Reproduce the listing exactly, with no pictures in your copy.

##### COLLECTED DATA #####

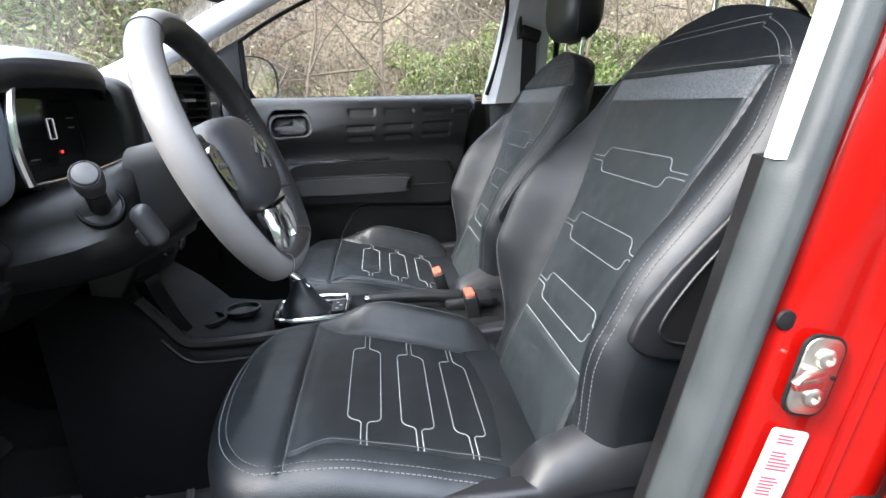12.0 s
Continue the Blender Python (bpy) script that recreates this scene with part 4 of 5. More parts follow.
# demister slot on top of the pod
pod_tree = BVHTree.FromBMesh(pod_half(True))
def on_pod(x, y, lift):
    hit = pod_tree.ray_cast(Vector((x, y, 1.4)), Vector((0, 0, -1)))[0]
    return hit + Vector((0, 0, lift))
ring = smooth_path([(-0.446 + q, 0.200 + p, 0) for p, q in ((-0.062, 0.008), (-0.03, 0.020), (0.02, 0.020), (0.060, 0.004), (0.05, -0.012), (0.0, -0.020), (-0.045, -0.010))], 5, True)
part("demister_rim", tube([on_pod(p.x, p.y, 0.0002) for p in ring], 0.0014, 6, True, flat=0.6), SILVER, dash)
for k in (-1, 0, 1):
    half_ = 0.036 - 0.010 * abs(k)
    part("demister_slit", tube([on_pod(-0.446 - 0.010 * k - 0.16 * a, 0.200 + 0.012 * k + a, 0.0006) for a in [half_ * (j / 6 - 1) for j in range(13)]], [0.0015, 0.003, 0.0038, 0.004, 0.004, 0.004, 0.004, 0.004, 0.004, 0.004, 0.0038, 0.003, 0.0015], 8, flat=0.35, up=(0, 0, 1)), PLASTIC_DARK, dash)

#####

» **OUTPUT OF THE EXERCISE**:
12.0 s
Continue the Blender Python (bpy) script that recreates this scene with part 4 of 5. More parts follow.
# demister slot on top of the pod
pod_tree = BVHTree.FromBMesh(pod_half(True))
def on_pod(x, y, lift):
    hit = pod_tree.ray_cast(Vector((x, y, 1.4)), Vector((0, 0, -1)))[0]
    return hit + Vector((0, 0, lift))
ring = smooth_path([(-0.446 + q, 0.200 + p, 0) for p, q in ((-0.062, 0.008), (-0.03, 0.020), (0.02, 0.020), (0.060, 0.004), (0.05, -0.012), (0.0, -0.020), (-0.045, -0.010))], 5, True)
part("demister_rim", tube([on_pod(p.x, p.y, 0.0002) for p in ring], 0.0014, 6, True, flat=0.6), SILVER, dash)
for k in (-1, 0, 1):
    half_ = 0.036 - 0.010 * abs(k)
    part("demister_slit", tube([on_pod(-0.446 - 0.010 * k - 0.16 * a, 0.200 + 0.012 * k + a, 0.0006) for a in [half_ * (j / 6 - 1) for j in range(13)]], [0.0015, 0.003, 0.0038, 0.004, 0.004, 0.004, 0.004, 0.004, 0.004, 0.004, 0.0038, 0.003, 0.0015], 8, flat=0.35, up=(0, 0, 1)), PLASTIC_DARK, dash)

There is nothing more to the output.